As I continue to read the articles and opinions that pop up each week on the topic of working motherhood, I’m struck by something often missing from these conversations: working motherhood is a) not always a choice and b) even when it is optional, it’s not a selfish act.
I’ve written in this blog about my enjoyment of work as a way to get adult time, stimulate thinking, and exercise more than just my mom muscles. I think it is also important to talk about the necessity of working motherhood for many families and the desire to work for the health and happiness of one's family.
Income is necessary to cover food, shelter and clothing, but the parents I know also desire to save for a good education, to enjoy family vacations, holidays and gifts, create a happy childhood and give the best chance at a productive adulthood possible. For many families, doing this isn’t possible on just one income (or, mom may be the only income). More than half of women work outside the home full-time and one in three women are the sole earner in their families.
Working mom dialogue, especially in the media, seems to center on whether a mom should or should not return to work based on how guilty they feel or what their personal objectives are, rather than the necessity for mom to work; it also tends to completely ignore the reasons fathers work. Of course, fathers can derive personal satisfaction from their jobs and have career aspirations, but working is also their contribution to one of the most basic requirements of parenthood, providing financial security (and all that stems from that) for children.

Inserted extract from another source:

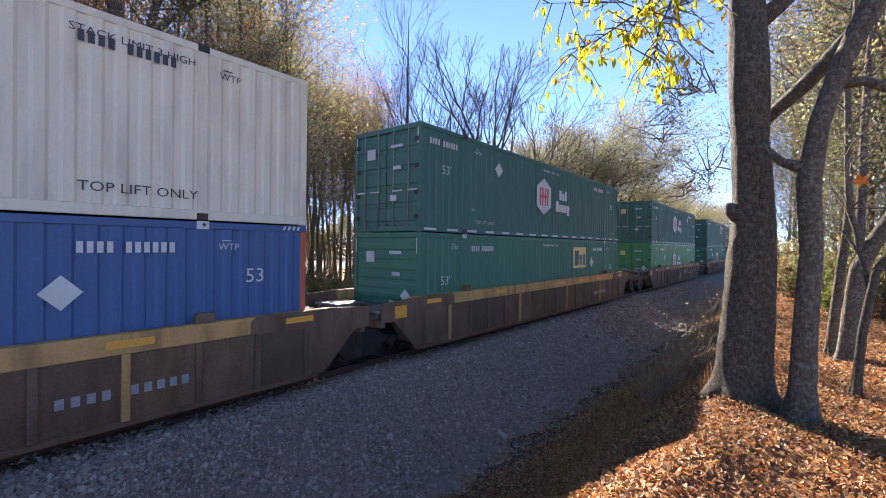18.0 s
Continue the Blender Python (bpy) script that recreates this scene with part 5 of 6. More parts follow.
sparse = [tree("slim_tree", 151 + k, 17.0, 0.10, ("rusty_leaf", "red_leaf")[k], 1500, 0.11, 0.4, label="tall thin tree holding a few russet leaves", boughs="dark_twig", limbs=20, first=0.26, reach=0.27, forks=(6, 5), rise=0.2, curl=0.11, splay=0.8) for k in range(2)]
birch = [tree("birch_tree", 101 + k, 15.0, 0.10, "gold_leaf", 2600, 0.10, 0.35, label="thin pale tree with sparse golden leaves", limbs=18, first=0.28, reach=0.22, forks=(6, 4), rise=0.3, curl=0.12) for k in range(2)]
high = [tree("slim_tree", 131 + k, 13.0, 0.085, ("gold_leaf", "olive_leaf", "rusty_leaf")[k], 3600, 0.11, 0.55, label="slim forest tree with a high thin autumn crown", limbs=18, first=0.38, reach=0.32, forks=(6, 4), rise=0.1, curl=0.15) for k in range(3)]
dull = [tree("slim_tree", 141 + k, 13.0, 0.085, "scrub_leaf", 8000, 0.07, 0.40, label="slim tree with dull olive and brown leaves", limbs=22, first=0.28, reach=0.28, forks=(6, 5), rise=0.1, curl=0.14) for k in range(2)]
bushy = [tree("young_tree", 111 + k, 9.0, 0.07, "scrub_leaf", 8000, 0.07, 0.35, label="bushy young tree with small olive and brown leaves", limbs=26, first=0.08, reach=0.30, forks=(6, 5), rise=0.25, curl=0.15) for k in range(2)]


under = [tree("young_tree", 121 + k, 8.0, 0.06, ("shrub_leaf", "olive_leaf", "rusty_leaf")[k], 7000, 0.11, 0.35, label="leafy understorey tree with small dull leaves", limbs=20, first=0.05, reach=0.42, forks=(5, 4), rise=0.5, curl=0.18) for k in range(3)]


def spot(a, d):
    """A place d metres from the camera, a degrees to the left of the track's line."""
    return -d * math.sin(radians(a)), d * math.cos(radians(a))


def wood(rows, group):
    for kind, k, a, d, s in rows:
        x, y = spot(a, d)
        plant(kind[k], x, y, s, (a * 47 + d * 31) % 360, group)


# the wood on the far side: the great double trunk, then the trunks round it
FAR = "trees beyond the track"
wood([(pole, 0, 81.8, 19, 1.0), (pole, 1, 79.6, 20, 1.1), (pole, 2, 77.3, 19, 1.0), (pole, 1, 66.8, 19.5, 1.0),
      (pole, 0, 63.0, 18.5, .95), (pole, 2, 60.2, 20.5, 1.05), (pole, 1, 57.4, 21, .95), (rust, 0, 75.6, 29, 1.0),
      (green, 0, 69.6, 23, .95), (green, 1, 65.0, 25, 1.0), (green, 0, 61.4, 28, 1.0), (green, 1, 58.4, 30, 1.05), (green, 1, 73.0, 30, 1.05), (green, 0, 80.6, 31, .95),
      (green, 1, 67.2, 35, 1.1), (green, 0, 55.4, 33, .95), (green, 1, 54.2, 38, 1.0), (rust, 0, 70.8, 40, 1.0), (rust, 1, 63.4, 43, 1.1), (rust, 1, 59.4, 40, 1.0), (green, 0, 56.6, 46, 1.1),
      (red, 0, 84.0, 20, 1.15), (red, 1, 82.9, 23, 1.25), (red, 1, 78.6, 24, 1.0), (red, 0, 76.4, 33, 1.2), (red, 1, 57.9, 34, .7), (red, 0, 63.6, 30, .6)], FAR)
# the tree line under the sun
wood([(birch, 0, 54.6, 34, 0.98), (birch, 0, 51.8, 40, 1.14), (birch, 1, 50.4, 36, 1.02), (birch, 1, 48.2, 37, 1.02), (birch, 1, 46.9, 38, 0.8),
      (green, 0, 53.0, 44, 0.96), (green, 0, 48.8, 45, 0.94), (green, 0, 55.6, 40, 0.89)], FAR)
wood([(bare, 0, 43.6, 33, 1.42), (bare, 0, 46.2, 46, 1.3), (bare, 0, 41.2, 36, 1.15), (bare, 0, 40.2, 42, 1.1), (bare, 1, 37.0, 36, 1.15), (bare, 1, 32.2, 32, 1.22), (bare, 2, 28.6, 36, 1.15), (birch, 1, 37.0, 40, .8), (bare, 2, 26.6, 42, 1.05), (bare, 1, 39.8, 44, 1.0), (bare, 2, 23.8, 50, 1.0),
      (birch, 0, 36.4, 50, .8), (birch, 1, 34.0, 54, .8), (birch, 0, 39.4, 52, .9), (birch, 1, 31.0, 56, .9)], FAR)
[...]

Moms, and dads too, that stay-at-home full or part-time with the kids are able to provide for their children in another critical way. Full respect there. But I’m really struck by those who push “mom guilt” over working; I’m especially surprised that this guilt is still quite pervasive coming off of the worst economic conditions of our lifetime, when bringing adequate income was concern for many. And, work is, well, hard work!
I personally feel sad or disappointed when I can’t spend as much time with my daughter as I want. But I think that’s a really different emotion than the feeling that my time working is “bad” for my daughter. Yes, it’s important to strike some sort of balance (I have had to adjust my schedule significantly after becoming a parent), but working is not an abandonment of my daughter. My financial contributions are a component of her health and success. As a working mom, I’m also a role model to her on pursuing education, career and making a difference as a woman in the professional world. I completely respect and congratulate families that can make it work on one income and have a stay-at-home parent (which is an incredibly difficult and complex job in itself!); kudos to you. However, mom going to work is part of parenting for many families; a necessity in many cases, and even when it is is a choice, it's not a selfish choice, it's yet another sacrifice and contribution by mom for the betterment of her family.